Functioning as a hosted mini-blog for each member, Spoonfeed/Soapbox solves the biggest marketing problem of restaurants and chefs: distribution of brand-supported information.
Personal and restaurant profiles feature straightforward tools for delivering the information the media need and the insidery feel that turns diners into fans. There are platforms for sharing key facts and essential information, keyword filters that ensure every relevant member is included in roundups and trends and, in a twist on the traditional Q&A site, the websites include a database of more than 10,000 carefully crafted questions that uncover inspirations, philosophies and backgrounds, and more.

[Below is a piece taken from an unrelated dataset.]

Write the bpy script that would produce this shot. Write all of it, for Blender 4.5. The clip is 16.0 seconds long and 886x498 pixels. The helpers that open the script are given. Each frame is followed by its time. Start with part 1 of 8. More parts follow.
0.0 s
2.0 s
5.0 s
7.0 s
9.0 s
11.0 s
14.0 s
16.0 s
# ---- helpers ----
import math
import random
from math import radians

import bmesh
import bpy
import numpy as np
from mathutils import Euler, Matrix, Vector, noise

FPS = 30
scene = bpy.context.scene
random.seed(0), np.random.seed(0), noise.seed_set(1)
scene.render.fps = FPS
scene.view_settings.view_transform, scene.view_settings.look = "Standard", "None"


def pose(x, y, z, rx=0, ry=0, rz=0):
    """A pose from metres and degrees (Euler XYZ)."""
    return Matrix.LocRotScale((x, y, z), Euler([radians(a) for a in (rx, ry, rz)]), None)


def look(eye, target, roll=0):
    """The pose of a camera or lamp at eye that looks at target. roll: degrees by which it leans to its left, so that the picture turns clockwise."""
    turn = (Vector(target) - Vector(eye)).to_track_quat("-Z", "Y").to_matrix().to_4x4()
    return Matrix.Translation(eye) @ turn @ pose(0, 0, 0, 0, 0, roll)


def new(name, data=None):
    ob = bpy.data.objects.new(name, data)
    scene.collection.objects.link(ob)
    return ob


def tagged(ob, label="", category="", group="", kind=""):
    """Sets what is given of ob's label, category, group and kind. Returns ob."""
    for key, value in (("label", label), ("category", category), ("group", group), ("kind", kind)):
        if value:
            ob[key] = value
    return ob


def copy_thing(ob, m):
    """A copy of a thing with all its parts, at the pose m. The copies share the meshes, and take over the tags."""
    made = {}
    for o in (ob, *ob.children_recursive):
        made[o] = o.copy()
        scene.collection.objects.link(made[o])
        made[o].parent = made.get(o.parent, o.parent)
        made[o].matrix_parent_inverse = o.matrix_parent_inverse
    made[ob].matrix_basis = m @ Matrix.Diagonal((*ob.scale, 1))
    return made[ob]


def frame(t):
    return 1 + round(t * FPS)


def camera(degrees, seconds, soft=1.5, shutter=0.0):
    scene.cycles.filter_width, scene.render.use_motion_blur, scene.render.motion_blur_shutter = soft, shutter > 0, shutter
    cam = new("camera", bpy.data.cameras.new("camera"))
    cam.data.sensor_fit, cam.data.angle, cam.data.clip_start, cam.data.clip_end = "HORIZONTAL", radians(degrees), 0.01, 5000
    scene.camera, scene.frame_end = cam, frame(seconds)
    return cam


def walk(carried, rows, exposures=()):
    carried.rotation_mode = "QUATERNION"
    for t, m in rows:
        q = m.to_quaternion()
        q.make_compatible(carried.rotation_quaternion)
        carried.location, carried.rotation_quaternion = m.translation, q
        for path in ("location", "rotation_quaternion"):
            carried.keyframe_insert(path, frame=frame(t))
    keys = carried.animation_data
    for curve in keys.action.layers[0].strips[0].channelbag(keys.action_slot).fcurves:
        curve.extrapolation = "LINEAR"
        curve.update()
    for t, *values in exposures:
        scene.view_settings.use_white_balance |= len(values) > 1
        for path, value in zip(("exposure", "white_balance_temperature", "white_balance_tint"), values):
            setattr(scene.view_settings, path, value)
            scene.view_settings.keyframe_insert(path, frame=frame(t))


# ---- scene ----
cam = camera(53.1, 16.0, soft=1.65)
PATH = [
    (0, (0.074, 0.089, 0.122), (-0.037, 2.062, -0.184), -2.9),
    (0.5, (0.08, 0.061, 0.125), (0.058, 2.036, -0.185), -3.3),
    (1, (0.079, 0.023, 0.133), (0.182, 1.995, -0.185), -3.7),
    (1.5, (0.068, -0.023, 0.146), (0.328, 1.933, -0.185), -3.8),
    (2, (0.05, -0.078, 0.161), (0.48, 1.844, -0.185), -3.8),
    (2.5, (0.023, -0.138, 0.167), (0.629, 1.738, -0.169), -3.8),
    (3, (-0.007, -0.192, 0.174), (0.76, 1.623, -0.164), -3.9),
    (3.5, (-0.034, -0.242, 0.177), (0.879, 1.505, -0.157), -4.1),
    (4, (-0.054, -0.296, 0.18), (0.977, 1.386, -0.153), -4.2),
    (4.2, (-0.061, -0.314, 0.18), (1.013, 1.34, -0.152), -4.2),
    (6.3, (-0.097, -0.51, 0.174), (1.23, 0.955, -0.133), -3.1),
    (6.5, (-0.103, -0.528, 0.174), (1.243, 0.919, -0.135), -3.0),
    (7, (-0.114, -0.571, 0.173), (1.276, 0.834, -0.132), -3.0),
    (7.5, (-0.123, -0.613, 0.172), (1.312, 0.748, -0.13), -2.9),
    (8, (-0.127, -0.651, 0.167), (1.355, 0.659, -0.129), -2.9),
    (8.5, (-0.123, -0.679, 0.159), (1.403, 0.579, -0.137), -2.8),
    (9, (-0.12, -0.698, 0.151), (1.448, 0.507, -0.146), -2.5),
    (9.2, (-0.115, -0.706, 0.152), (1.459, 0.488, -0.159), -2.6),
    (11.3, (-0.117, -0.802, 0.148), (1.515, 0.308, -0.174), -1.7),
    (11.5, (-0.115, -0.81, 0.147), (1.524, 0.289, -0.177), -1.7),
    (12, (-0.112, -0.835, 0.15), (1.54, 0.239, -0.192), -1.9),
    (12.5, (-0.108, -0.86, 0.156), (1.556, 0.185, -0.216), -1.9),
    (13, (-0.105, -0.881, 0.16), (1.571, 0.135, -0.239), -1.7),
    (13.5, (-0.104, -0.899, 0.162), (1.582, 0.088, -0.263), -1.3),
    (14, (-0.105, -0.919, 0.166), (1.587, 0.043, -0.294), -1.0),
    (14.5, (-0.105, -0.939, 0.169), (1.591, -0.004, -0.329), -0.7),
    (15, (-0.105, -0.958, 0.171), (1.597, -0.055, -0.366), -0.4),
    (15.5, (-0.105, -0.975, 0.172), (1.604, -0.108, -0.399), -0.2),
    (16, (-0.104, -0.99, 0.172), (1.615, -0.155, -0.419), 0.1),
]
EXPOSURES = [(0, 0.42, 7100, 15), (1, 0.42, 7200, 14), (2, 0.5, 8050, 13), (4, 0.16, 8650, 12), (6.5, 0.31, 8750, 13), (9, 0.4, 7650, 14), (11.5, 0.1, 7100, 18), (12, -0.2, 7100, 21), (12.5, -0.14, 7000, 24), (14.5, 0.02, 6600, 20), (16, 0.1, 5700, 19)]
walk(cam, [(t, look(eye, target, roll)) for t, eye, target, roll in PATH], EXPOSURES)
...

Connected with social media sites, Spoonfeed and Soapbox guide chefs and restaurateurs in building their online brand, connecting with media and promoting their news with easy-to-use tools they can manage themselves. It is more comprehensive than a traditional press kit — and more of-the-moment, too.

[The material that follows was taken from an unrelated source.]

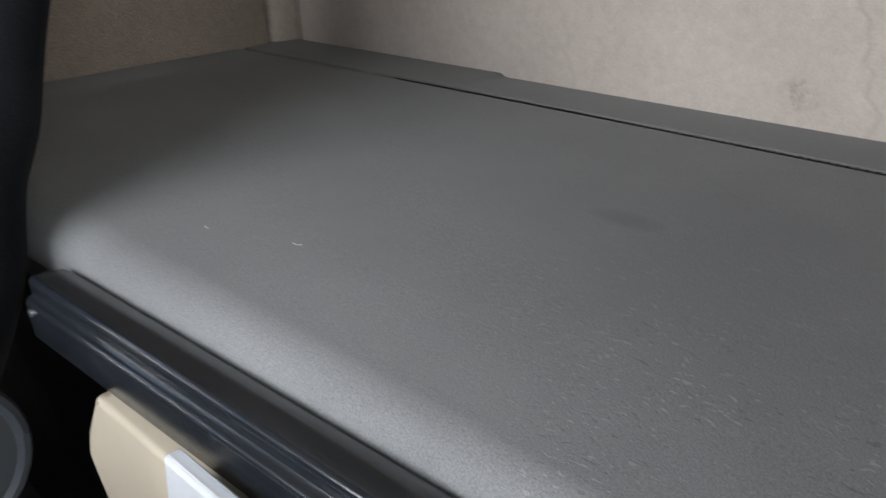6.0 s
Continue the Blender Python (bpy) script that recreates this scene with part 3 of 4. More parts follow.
# bevelled flank at the other end
part("end_flank", prism([(1.6665, SH_Y), (1.698, SH_Y + 0.022), (1.728, -0.030), (1.735, 0.0), (1.655, 0.0), (1.655, SH_Y + 0.021), (1.6665, SH_Y + 0.021)], "z", 1.10, 1.2625, 0.004, 3), M_SHELF, shelf)
part("top_board", box(0.07, 1.012, SH_Y + 0.0205, -0.0005, 1.268, 1.286, 0.004), M_SHELF, shelf)
part("top_board", box(1.215, 1.654, SH_Y + 0.0205, -0.0005, 1.250, 1.266, 0.004), M_SHELF, shelf)
part("pocket_back", box(0.58, 1.65, -0.014, -0.002, 1.105, 1.245, 0.002), M_POST, shelf, "felt back of the pockets")
part("pocket_cord", tube(smooth_line([(0.74, -0.03, 1.158), (0.88, -0.028, 1.162), (1.0, -0.03, 1.160)]), 0.003, 8), M_POST, shelf)
part("pocket_cord", tube(smooth_line([(1.25, -0.03, 1.155), (1.42, -0.028, 1.158), (1.58, -0.03, 1.157), (1.604, -0.03, 1.185)]), 0.003, 8), M_POST, shelf)
part("lamp_rest", prism(round_poly([(0.556, 1.284), (0.604, 1.284), (0.598, 1.308), (0.562, 1.308)], 0.006), "y", -0.08, -0.02, 0.002), M_SHELF, shelf)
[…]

Our Goal: "What we're building is the community."
Be it through expanding connections in the local community, networking chefs nationally, or simply housing information to take advantage of the Long Tail, the Internet has the power to transform restaurant marketing. But the early impacts of our connected society have been, often, largely negative for restaurants: instant review sites damage reputations unfairly; celebrity-driven media focuses on a few while ignoring most; a culture of discounting has ripped into profits; and a developing phenomenon of chefs-as-gladiators has focused the dining public on crass culinary entertainment.
"The respect for the chef as craftsman is getting lost."

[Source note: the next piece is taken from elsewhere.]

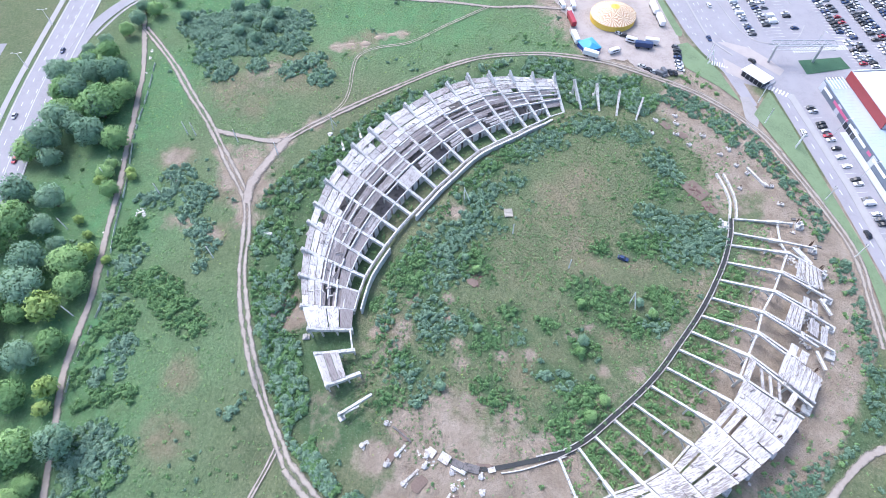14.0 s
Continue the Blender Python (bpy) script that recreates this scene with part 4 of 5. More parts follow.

Our goal at RIA is to create a platform where chefs can be celebrated for their authentic pursuits in their own voices. In doing so, we build tools that help diners discover new chefs they can follow over the arc of their careers; help media discover the true voice of the respected artisan chef; and help chefs discover that they can support their business by honoring their craft and expressing their individuality.